Wednesday, 30 September 2020

Binti: The Complete Trilogy by Nnedi Okorafor

Binti is the first human girl from the Himba people to win a place at the prestigious Oomza University, where the best and brightest from hundreds of civilisations across the galaxy gather to learn. But Binti's journey to the university is interrupted by the hostile Medusae, who intercept her ship and wipe out the crew. Binti is trapped on a living ship with only hostile aliens for company and five days until she reaches her destination...

Binti: The Complete Trilogy is an omnibus of Nnedi Okorafor's Binti series of short stories and novellas: Binti (2015), Sacred Fire (2019), Home (2017) and The Night Masquerade (2019). Combined, these four works barely last 350 pages but tell a narrative that starts in Africa and spans the entire galaxy, with the fates of billions resting in the hands of the protagonist.

Much of the story is told from Binti's point of view and she's a fascinating protagonist. She's a brilliant mathematics student with the freedom to choose any career she wants, but she is constrained by a culture which wants her to marry and have children above all else. She defies that by running away to university, but this isn't a standard story of rejecting a culture to find something else; Binti continues to lionise and respect her traditions and heritage throughout the series, but also notes its flaws and the way it stops women achieving their full potential. Potential seems to be a key theme of the series, with not just individuals but also entire communities and cultures held back by prejudice, by anger and by the temptation to violence. The university in the story, as well as being a literal location and setting, is also a metaphor as place which helps people fulfil their potential; it helps Binti to allow her culture and several others (most notably the Medusae) fulfil theirs as well.

The first story, Binti, won the Hugo and Nebula Awards and it's easy to see why. In under 50 pages, Okorafor creatures an entire star-spanning new setting, lays out the Himba and their rival Khoush cultures, introduces the Medusae and the university and tells a gripping story rich in tension as Binti has to find a way to survive and get off her ship, which requires a lot of careful negotiations with an alien species with very good reasons to distrust humans. The story is perhaps a bit too fast-paced (the resolution could have been expanded on a bit) but otherwise this is a great, tight and focused story.

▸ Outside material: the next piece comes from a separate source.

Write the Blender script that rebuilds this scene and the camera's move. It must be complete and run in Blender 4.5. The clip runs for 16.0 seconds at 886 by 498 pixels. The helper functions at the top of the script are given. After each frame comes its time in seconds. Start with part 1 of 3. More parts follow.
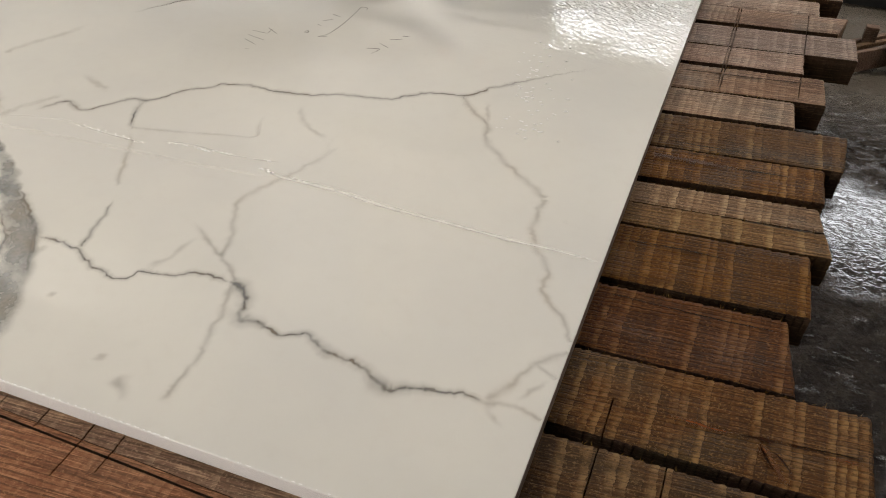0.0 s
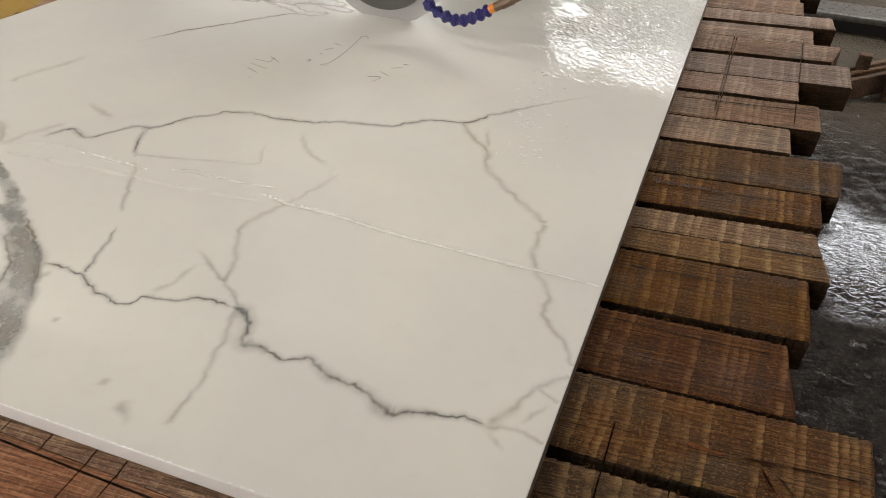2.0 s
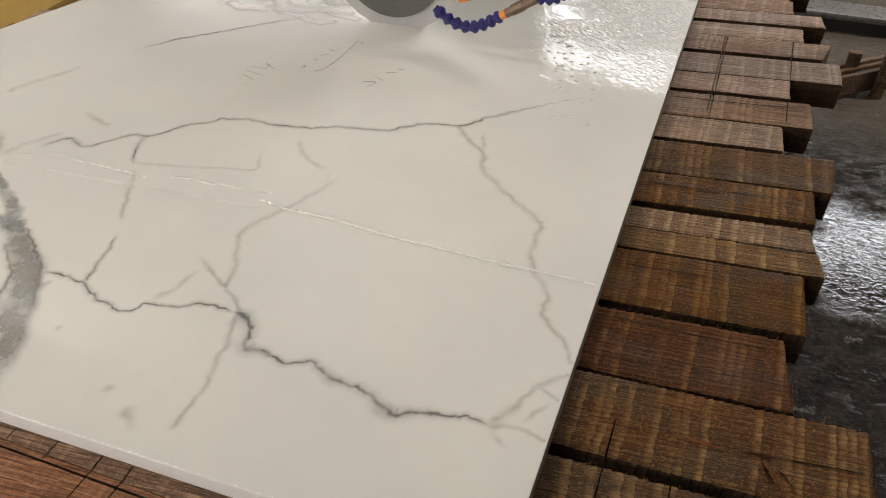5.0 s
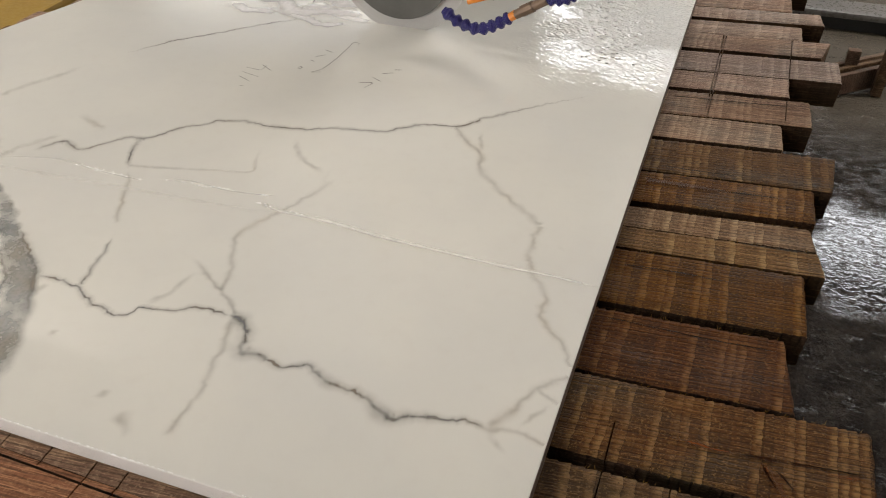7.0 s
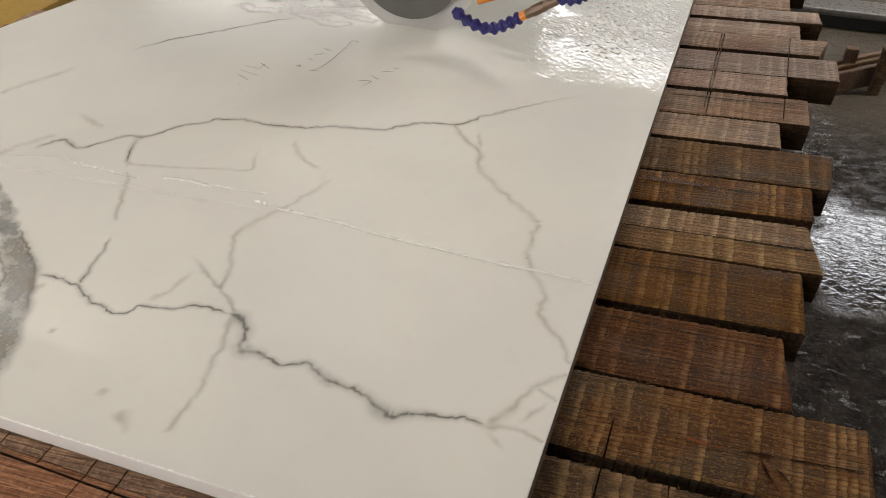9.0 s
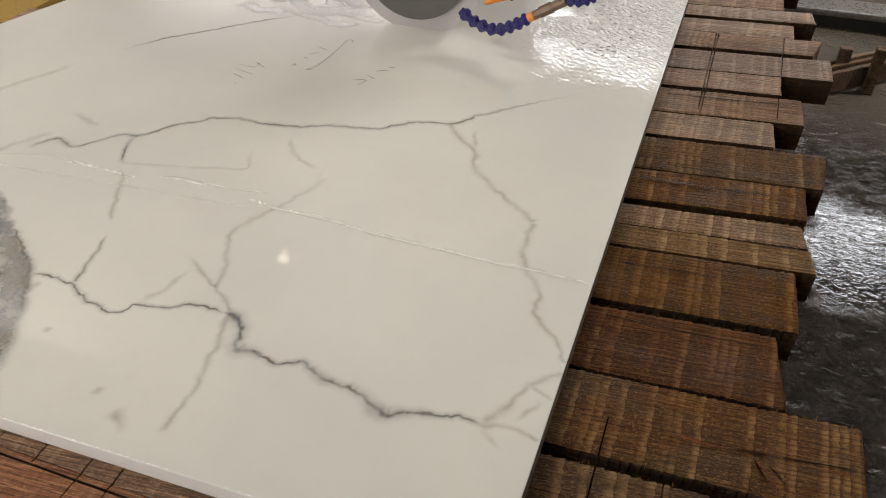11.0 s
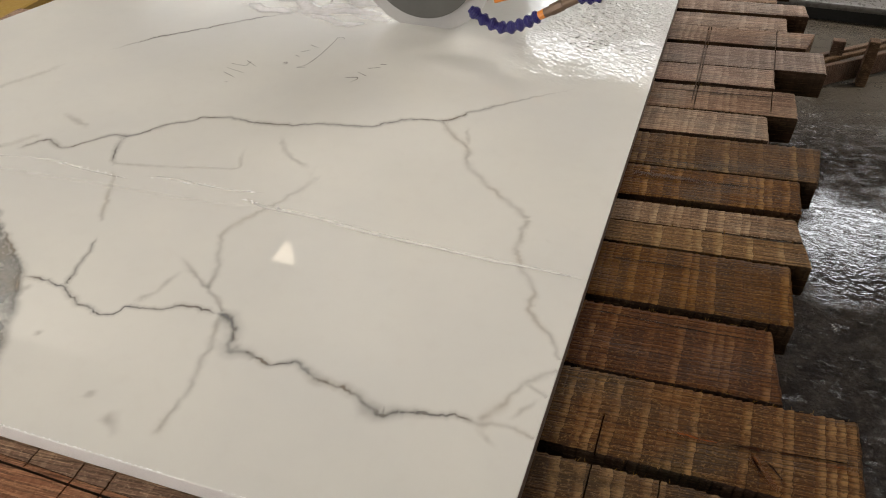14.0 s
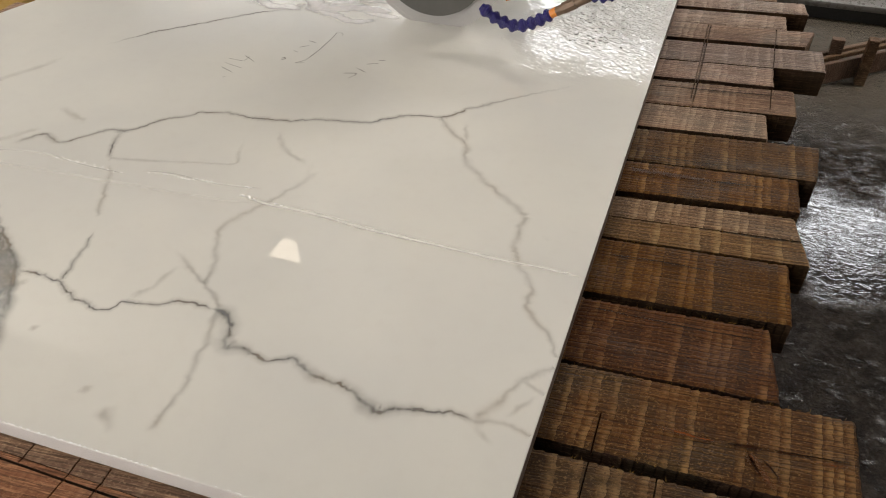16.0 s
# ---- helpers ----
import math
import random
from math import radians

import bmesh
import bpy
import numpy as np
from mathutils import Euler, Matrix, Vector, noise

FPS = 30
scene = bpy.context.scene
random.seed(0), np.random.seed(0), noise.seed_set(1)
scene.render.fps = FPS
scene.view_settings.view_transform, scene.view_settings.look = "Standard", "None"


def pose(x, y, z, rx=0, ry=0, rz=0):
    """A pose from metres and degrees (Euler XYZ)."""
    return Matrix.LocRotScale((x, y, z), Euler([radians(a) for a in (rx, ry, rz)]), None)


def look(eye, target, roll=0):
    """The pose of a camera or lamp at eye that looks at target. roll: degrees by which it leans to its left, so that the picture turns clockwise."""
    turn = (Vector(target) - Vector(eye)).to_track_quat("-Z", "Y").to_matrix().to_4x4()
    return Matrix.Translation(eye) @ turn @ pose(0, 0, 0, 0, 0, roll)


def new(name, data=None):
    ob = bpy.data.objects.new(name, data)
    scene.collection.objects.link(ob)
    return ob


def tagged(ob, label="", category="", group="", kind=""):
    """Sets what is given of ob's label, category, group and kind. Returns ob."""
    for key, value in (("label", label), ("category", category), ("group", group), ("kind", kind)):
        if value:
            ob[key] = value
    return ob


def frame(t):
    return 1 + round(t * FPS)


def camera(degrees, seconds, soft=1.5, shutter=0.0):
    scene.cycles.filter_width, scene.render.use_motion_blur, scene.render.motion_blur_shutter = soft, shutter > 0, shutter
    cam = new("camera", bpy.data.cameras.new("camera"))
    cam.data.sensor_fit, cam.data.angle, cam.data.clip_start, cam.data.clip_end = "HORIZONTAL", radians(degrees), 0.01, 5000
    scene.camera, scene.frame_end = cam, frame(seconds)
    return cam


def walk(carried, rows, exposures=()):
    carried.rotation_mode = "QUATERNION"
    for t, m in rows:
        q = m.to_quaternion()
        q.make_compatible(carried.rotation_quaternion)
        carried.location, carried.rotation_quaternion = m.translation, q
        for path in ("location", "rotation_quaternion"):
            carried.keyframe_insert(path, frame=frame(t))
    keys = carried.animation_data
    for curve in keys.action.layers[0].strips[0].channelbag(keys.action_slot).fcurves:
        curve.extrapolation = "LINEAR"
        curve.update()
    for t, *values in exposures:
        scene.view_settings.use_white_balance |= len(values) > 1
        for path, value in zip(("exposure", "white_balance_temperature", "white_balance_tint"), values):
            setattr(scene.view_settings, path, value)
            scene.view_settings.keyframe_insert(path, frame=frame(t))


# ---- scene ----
# ---- camera ----
cam = camera(57.8, 16.0, soft=1.02)
PATH = [
    (0, (0.096, -0.367, 1.631), (-0.47, 1.033, 0.318), -0.2),
    (0.5, (0.094, -0.381, 1.637), (-0.469, 1.037, 0.343), 0.1),
    (1, (0.093, -0.388, 1.64), (-0.477, 1.042, 0.363), 0.2),
    (1.5, (0.094, -0.382, 1.637), (-0.476, 1.06, 0.373), -0.0),
    (2, (0.095, -0.377, 1.635), (-0.482, 1.064, 0.374), -0.2),
    (2.5, (0.095, -0.377, 1.635), (-0.486, 1.066, 0.378), -0.3),
    (3, (0.094, -0.382, 1.637), (-0.486, 1.062, 0.381), -0.5),
    (3.5, (0.093, -0.389, 1.64), (-0.477, 1.059, 0.384), -0.6),
    (4, (0.093, -0.391, 1.641), (-0.475, 1.06, 0.387), -0.6),
    (6.5, (0.094, -0.38, 1.636), (-0.473, 1.072, 0.383), -1.4),
    (7, (0.094, -0.379, 1.636), (-0.473, 1.072, 0.383), -1.2),
    (7.5, (0.094, -0.382, 1.637), (-0.473, 1.07, 0.383), -1.1),
    (8, (0.094, -0.384, 1.638), (-0.473, 1.071, 0.387), -0.9),
    (8.5, (0.094, -0.383, 1.638), (-0.48, 1.07, 0.389), -1.1),
    (9, (0.094, -0.381, 1.636), (-0.469, 1.07, 0.38), -1.2),
    (11.5, (0.094, -0.383, 1.638), (-0.455, 1.071, 0.379), -0.9),
    (12, (0.095, -0.376, 1.635), (-0.451, 1.075, 0.371), -1.1),
    (12.5, (0.095, -0.377, 1.635), (-0.45, 1.071, 0.368), -1.1),
    (13, (0.095, -0.374, 1.634), (-0.447, 1.075, 0.366), -1.1),
    (13.5, (0.095, -0.375, 1.634), (-0.445, 1.075, 0.367), -1.2),
    (14, (0.095, -0.376, 1.635), (-0.444, 1.076, 0.37), -1.3),
    (14.5, (0.095, -0.372, 1.633), (-0.439, 1.079, 0.364), -1.1),
    (15, (0.095, -0.373, 1.633), (-0.438, 1.075, 0.36), -1.1),
    (15.5, (0.096, -0.372, 1.633), (-0.437, 1.075, 0.359), -1.0),
    (16, (0.095, -0.374, 1.633), (-0.438, 1.075, 0.362), -0.9),
]
walk(cam, [(t, look(eye, target, roll)) for t, eye, target, roll in PATH], [(0.0, -0.28), (16.0, -0.31)])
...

Sacred Fire, a new short story for this collection, expands on the aftermath of the massacre on Binti's ship, which is adversely affecting her work at university, and sees her (helped by her new student friends) trying to find a way to put the horrific events behind her. Home and The Night Masquerade are both individually much longer, but also form a continuous narrative that unfolds when Binti returns to Earth with her Medusae friend Okwu and has to negotiate the perils of relationships between cultures who were recently at war.

The Binti series of stories is mostly excellent, taking in ideas such as family, communication and the interrelationship of very different cultures who have to coexist and resist the urge to warfare, all revolving around a strongly-defined central protagonist. The writing is excellent. The collection suffers a little from the medium. As it is made up of four separated narratives, there's a somewhat start-stop affair to the pacing and occasional re-statings of things we already knew from the earlier stories. This is very much an omnibus of four separate narratives, not a fixup novel, and should be read as such.

The other problem, also stemming from the medium, is the lack of depth for some of the concepts and ideas being used. In the case of technology, not getting much of an explanation for the edan, the living ships and the relationship of the setting to our own time (the Himba seem to be descended from a real African ethnic group of the same name and the Khoush from Arabians, but other human ethnic groups are completely missing) is all fine as it adds to the atmosphere of the story, but not getting much of an explanation for the Medusae and why they seem to be living on Earth, or why the edan hurts them or the otjize heals them, or other elements more central to the narrative can leave some elements feel underdeveloped.

Once you get beyond the unusual and intriguing new setting, there are a lot of standard tropes at work here. Binti is a special character who becomes central to the crises at hand and quickly earns the respect and trust of multiple characters and entire cultures with what at times feels like unconvincing ease. Again, that's a problem of the medium, which does not allow for as much organic storytelling as might be wished. I'm also not certain that expanding the story over several novels and hundreds more pages would be the right move either; there's a tightness to the format and the storytelling that makes it a compelling read.

Binti: The Complete Trilogy (****) mixes in refreshing new concepts with more established SFF tropes and ends up being a rewarding experience. Strong writing and strong characterisation are undermined a little but the background not being as fleshed out as it could be and the narrative can feel a little choppy, but beyond that this is a very solid read from a skilled writer. The book is available now in the UK and USA.